A Scientist Explores the Afterlife

by David Darling

Pub Date: March 1st, 1995
ISBN: 0-679-41845-8
Publisher: Villard

One scientist's hopeful meditations on the possibility of a consciousness beyond death. In the Western world, science has largely replaced religion as the means to explain the universe. In this environment, death has become ever more terrifying as rationalists dismiss as naive the idea of a blissful heaven: When the brain dies, that's it. Physicist/astronomer Darling (Equations of Eternity, 1993, etc.) seeks to renew the hope for an eternal soul—to put the ghost back in the machine—without losing an audience of rational, science-minded thinkers. Starting anthropologically, he leads us from the dawn of self-consciousness through the evolution of the self and the concept of that self somehow surviving the death of the body. But, says Darling, ``I,'' the individual who exists in linear time, is a grand illusion, a ``chimera of the brain.'' Individual consciousness is a tiny sliver of the space-time continuum; in fact, the brain is not the source of consciousness but merely a regulator, a processor of consciousness, as lungs process air and stomachs digest food. Our brains make each of us unique, he contends, but they severely restrict the way we experience reality.
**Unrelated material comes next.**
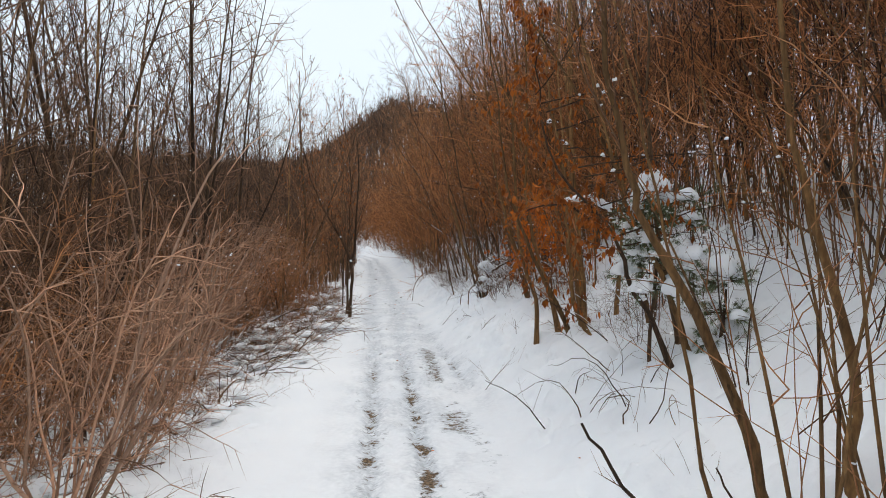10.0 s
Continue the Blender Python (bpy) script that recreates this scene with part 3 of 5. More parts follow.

Darling describes a universal consciousness, ``an integral, irreducible part of reality,'' that exists outside the confines of the human mind. It is to this larger consciousness that we shall return when the body dies and self and time are stripped away. A joyful preview of this transcendent oneness has been granted, according to Darling, to those who have mastered Eastern meditation techniques and those who have had near-death experiences. When we learn to set aside our limiting selves, death will lose its terror. Darling's ideas are comforting, but hardly definitive, and certainly not original. He coats standard, trickle-down mysticism with pseudo-scientific terms, hoping to make it easier for Western skeptics to swallow.